Ces deux transitions mondiales – la transition vers le pétrole et la montée en puissance américaine – ont eu de profondes implications pour le Moyen-Orient. D’une part, le Moyen-Orient a joué un rôle décisif dans la transition mondiale vers le pétrole. La région disposait d’abondantes réserves de pétrole, représentant près de 40 % des réserves prouvées mondiales au milieu des années 1950. Le pétrole du Moyen-Orient était également situé à proximité de nombreux pays européens et les coûts de production étaient beaucoup plus bas que partout ailleurs dans le monde. Des quantités apparemment illimitées de pétrole bon marché du Moyen-Orient pourraient alors être fournies à l’Europe à des prix inférieurs à ceux du charbon, tout en veillant à ce que les marchés pétroliers intérieurs américains restent à l’abri des effets de l’augmentation de la demande européenne.

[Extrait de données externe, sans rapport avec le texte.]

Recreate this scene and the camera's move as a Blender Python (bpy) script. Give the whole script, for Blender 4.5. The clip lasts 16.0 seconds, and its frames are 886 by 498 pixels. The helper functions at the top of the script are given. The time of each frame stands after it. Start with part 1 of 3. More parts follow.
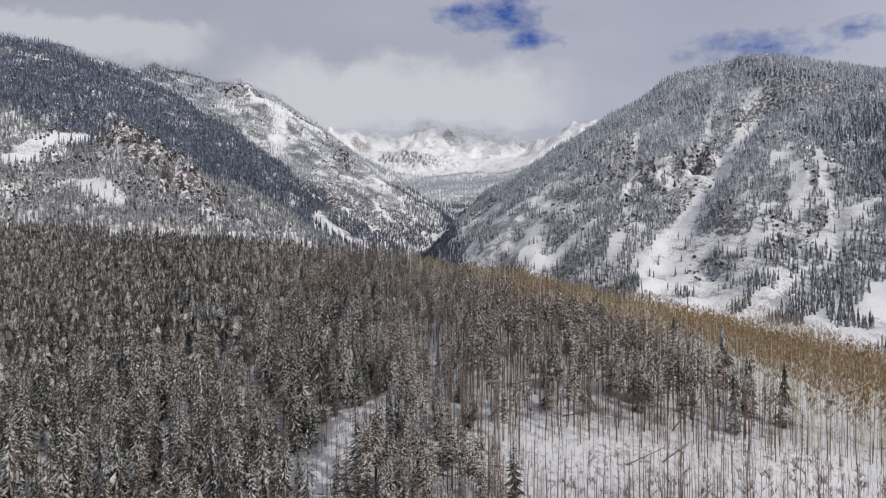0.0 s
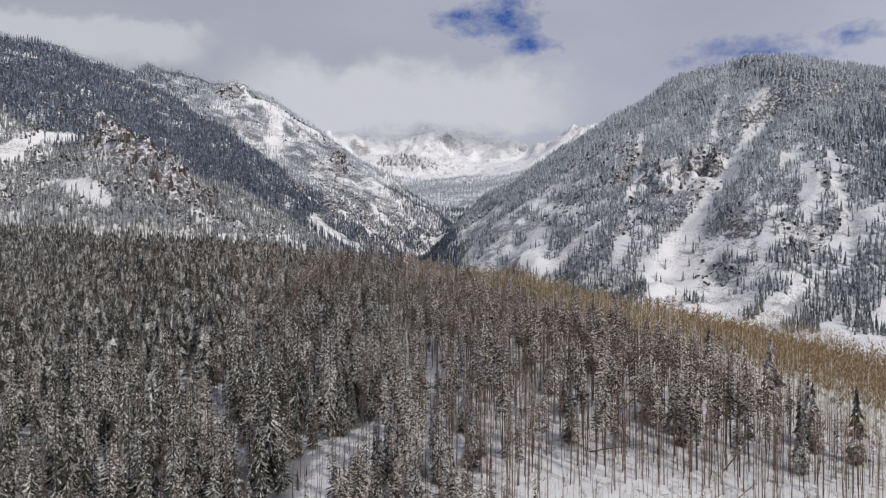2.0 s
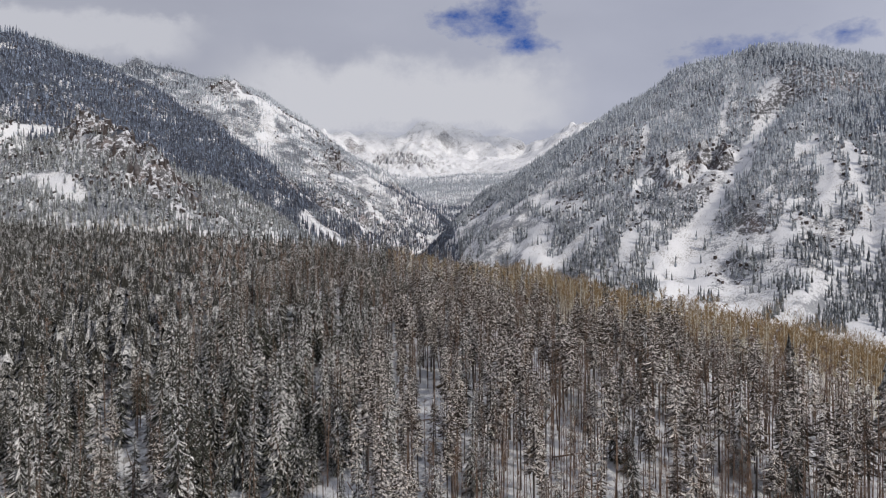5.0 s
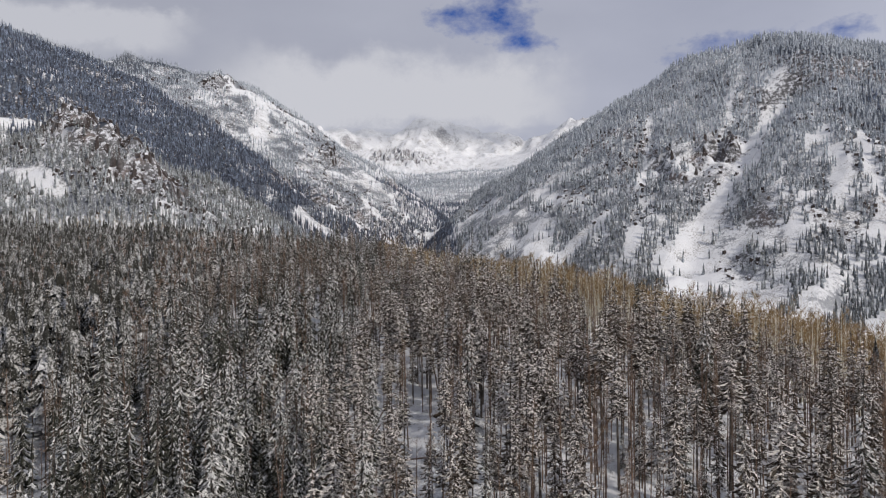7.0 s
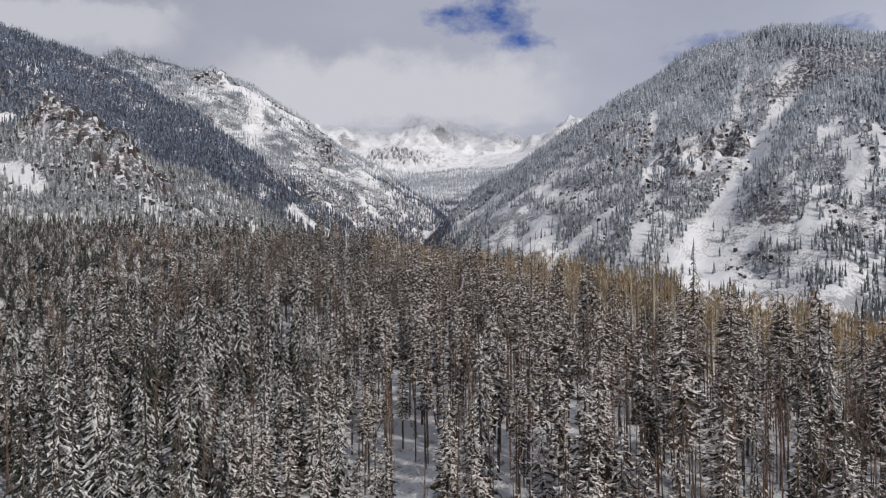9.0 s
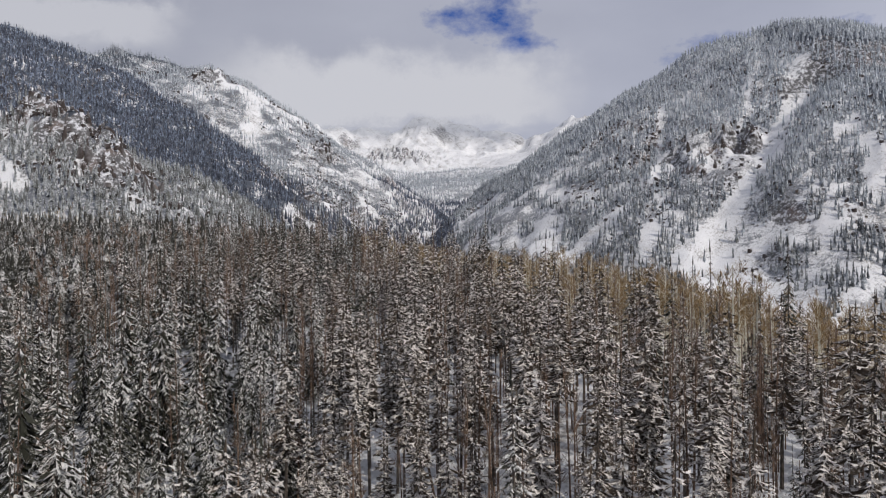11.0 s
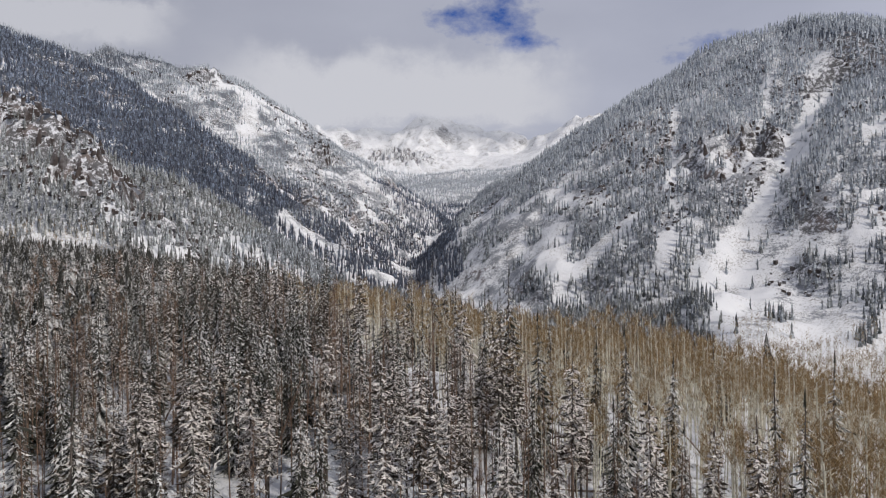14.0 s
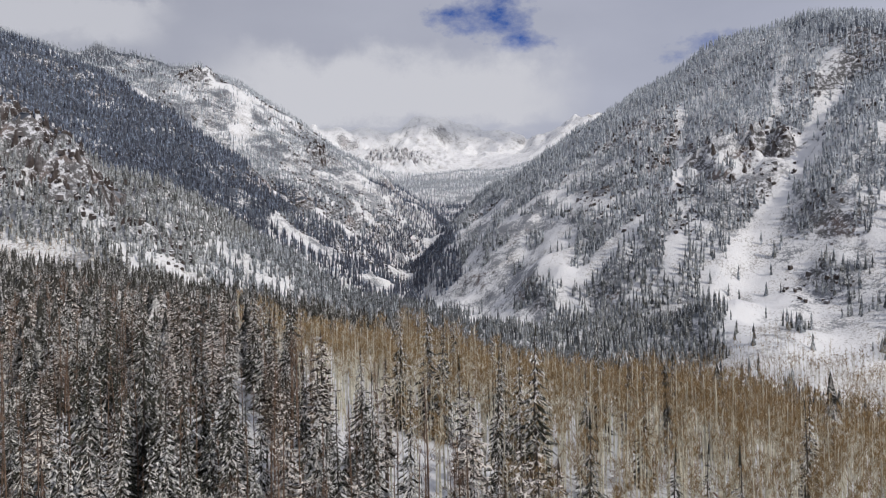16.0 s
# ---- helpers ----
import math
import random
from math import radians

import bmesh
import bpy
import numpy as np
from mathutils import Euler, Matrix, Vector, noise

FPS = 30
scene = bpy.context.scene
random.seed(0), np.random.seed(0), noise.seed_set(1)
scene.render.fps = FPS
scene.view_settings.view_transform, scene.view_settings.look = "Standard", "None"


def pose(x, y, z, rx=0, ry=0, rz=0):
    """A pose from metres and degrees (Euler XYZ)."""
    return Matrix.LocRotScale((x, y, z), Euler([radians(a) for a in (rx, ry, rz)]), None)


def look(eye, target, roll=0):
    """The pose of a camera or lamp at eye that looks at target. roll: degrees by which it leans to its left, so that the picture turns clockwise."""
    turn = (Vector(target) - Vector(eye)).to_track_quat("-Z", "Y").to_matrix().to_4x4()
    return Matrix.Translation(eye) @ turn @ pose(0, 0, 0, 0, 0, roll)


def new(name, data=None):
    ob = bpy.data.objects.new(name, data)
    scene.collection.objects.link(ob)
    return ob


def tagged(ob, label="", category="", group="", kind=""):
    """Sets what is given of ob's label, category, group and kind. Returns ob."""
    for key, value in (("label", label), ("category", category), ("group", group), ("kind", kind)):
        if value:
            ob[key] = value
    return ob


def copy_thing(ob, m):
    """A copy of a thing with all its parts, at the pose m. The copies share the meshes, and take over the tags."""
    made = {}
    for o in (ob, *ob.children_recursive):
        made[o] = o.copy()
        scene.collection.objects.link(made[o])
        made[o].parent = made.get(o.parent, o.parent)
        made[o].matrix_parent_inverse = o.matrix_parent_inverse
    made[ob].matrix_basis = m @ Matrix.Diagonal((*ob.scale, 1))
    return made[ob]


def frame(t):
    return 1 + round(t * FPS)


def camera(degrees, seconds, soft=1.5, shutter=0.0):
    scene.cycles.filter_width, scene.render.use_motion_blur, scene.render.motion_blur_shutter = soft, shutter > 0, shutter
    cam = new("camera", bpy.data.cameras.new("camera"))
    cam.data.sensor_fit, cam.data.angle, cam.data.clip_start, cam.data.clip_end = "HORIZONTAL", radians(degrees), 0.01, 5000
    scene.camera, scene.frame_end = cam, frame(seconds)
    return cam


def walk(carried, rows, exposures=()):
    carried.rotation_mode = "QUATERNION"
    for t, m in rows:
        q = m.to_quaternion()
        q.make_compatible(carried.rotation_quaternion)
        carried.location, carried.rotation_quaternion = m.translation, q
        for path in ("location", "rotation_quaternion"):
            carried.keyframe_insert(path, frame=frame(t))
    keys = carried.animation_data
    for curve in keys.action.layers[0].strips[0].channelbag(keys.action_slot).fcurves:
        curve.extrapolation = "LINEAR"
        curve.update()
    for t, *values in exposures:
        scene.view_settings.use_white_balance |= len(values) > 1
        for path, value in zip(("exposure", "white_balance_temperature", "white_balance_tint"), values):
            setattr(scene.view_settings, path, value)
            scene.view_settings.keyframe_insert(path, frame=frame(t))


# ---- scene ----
cam = camera(64.8, 16.0, soft=1.2)
METRES, EYE, TILT, LEAN, TURN = 250.0, 0.0, 0.0, 0.0, 0.0
ROWS = [
    (0.0, 0.0, 0.0, 0.0, 0.0, 0.0, -0.0),
    (0.5, -0.0002, 0.0292, -0.0008, -0.03, 0.1, -0.03),
    (1.0, -0.0005, 0.0592, -0.0019, -0.05, 0.21, -0.06),
    (1.5, -0.0008, 0.0897, -0.0033, -0.08, 0.3, -0.06),
    (2.0, -0.0011, 0.1206, -0.0052, -0.09, 0.38, -0.07),
    (2.5, -0.0013, 0.1516, -0.0071, -0.13, 0.43, -0.05),
    (3.0, -0.0014, 0.1829, -0.0093, -0.15, 0.46, -0.05),
    (3.5, -0.0015, 0.2142, -0.0112, -0.15, 0.44, -0.02),
    (4.0, -0.0016, 0.2455, -0.0132, -0.21, 0.48, 0.03),
    (6.5, -0.0012, 0.3986, -0.0228, -0.44, 0.22, 0.4),
    (7.0, -0.001, 0.4305, -0.0246, -0.48, 0.22, 0.48),
    (7.5, -0.001, 0.4623, -0.026, -0.51, 0.19, 0.54),
    (8.0, -0.0008, 0.494, -0.0274, -0.54, 0.17, 0.58),
    (8.5, -0.0008, 0.5258, -0.0288, -0.57, 0.18, 0.6),
    (9.0, -0.0008, 0.5573, -0.0303, -0.59, 0.19, 0.61),
    (11.5, -0.0003, 0.7096, -0.0309, -0.48, 0.36, 0.63),
    (12.0, -0.0001, 0.7419, -0.0198, -0.45, 0.44, 0.62),
    (12.5, 0.0005, 0.7734, -0.0099, -0.41, 0.47, 0.62),
    (13.0, 0.0008, 0.8048, -0.0012, -0.35, 0.44, 0.62),
    (13.5, 0.0011, 0.8357, 0.007, -0.33, 0.37, 0.63),
    (14.0, 0.0011, 0.8665, 0.015, -0.31, 0.26, 0.72),
    (14.5, 0.001, 0.8974, 0.0226, -0.31, 0.19, 0.81),
    (15.0, 0.0012, 0.9283, 0.0298, -0.33, 0.13, 0.89),
    (15.5, 0.0016, 0.959, 0.0355, -0.4, 0.09, 0.93),
    (16.0, 0.0023, 0.9897, 0.0358, -0.46, 0.22, 0.86),
]
walk(cam, [(t, pose(0, 0, EYE, TILT, LEAN, TURN) @ pose(METRES * x, METRES * y, METRES * z, 90 + pitch, roll, yaw)) for t, x, y, z, yaw, pitch, roll in ROWS])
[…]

La recentralisation de l’approvisionnement en pétrole de l’Europe au Moyen-Orient a été un processus extraordinairement rapide : entre 1947 et 1960, la part du pétrole européen provenant de la région a doublé, passant de 43 % à 85 %. Cela a permis non seulement la naissance de nouvelles industries (comme la pétrochimie), mais aussi de nouvelles formes de transport et de production de guerre. Sans le Moyen-Orient, la transition pétrolière en Europe occidentale n’aurait jamais eu lieu.

La plupart des réserves de pétrole du Moyen-Orient sont concentrées dans la région du Golfe, en particulier en Arabie saoudite et dans les petits États arabes du Golfe, ainsi qu’en Iran et en Irak. Tout au long de la première moitié du XXe siècle, ces pays ont été dirigés par des monarchies autocratiques soutenues par les Britanniques (à l’exception de l’Arabie saoudite, qui était formellement indépendante du colonialisme britannique). La production de pétrole dans la région était contrôlée par une poignée de grandes compagnies pétrolières occidentales, qui payaient des loyers et des redevances aux dirigeants de ces États pour le droit d’extraire du pétrole. Ces compagnies pétrolières étaient intégrées verticalement, ce qui signifie qu’elles contrôlaient non seulement l’extraction du pétrole brut, mais aussi le raffinage, l’expédition et la vente de pétrole dans le monde entier. Le pouvoir de ces entreprises était immense : le contrôle de l’infrastructure de circulation du pétrole leur permettait d’exclure tout concurrent potentiel. La concentration de la propriété dans l’industrie pétrolière dépassait de loin celle de toute autre industrie ; en fait, à la fin de la Seconde Guerre mondiale, plus de 80 % de toutes les réserves mondiales de pétrole en dehors des États-Unis et de l’URSS étaient contrôlées par seulement sept grandes sociétés américaines et européennes – les soi-disant « Sept sœurs » (1).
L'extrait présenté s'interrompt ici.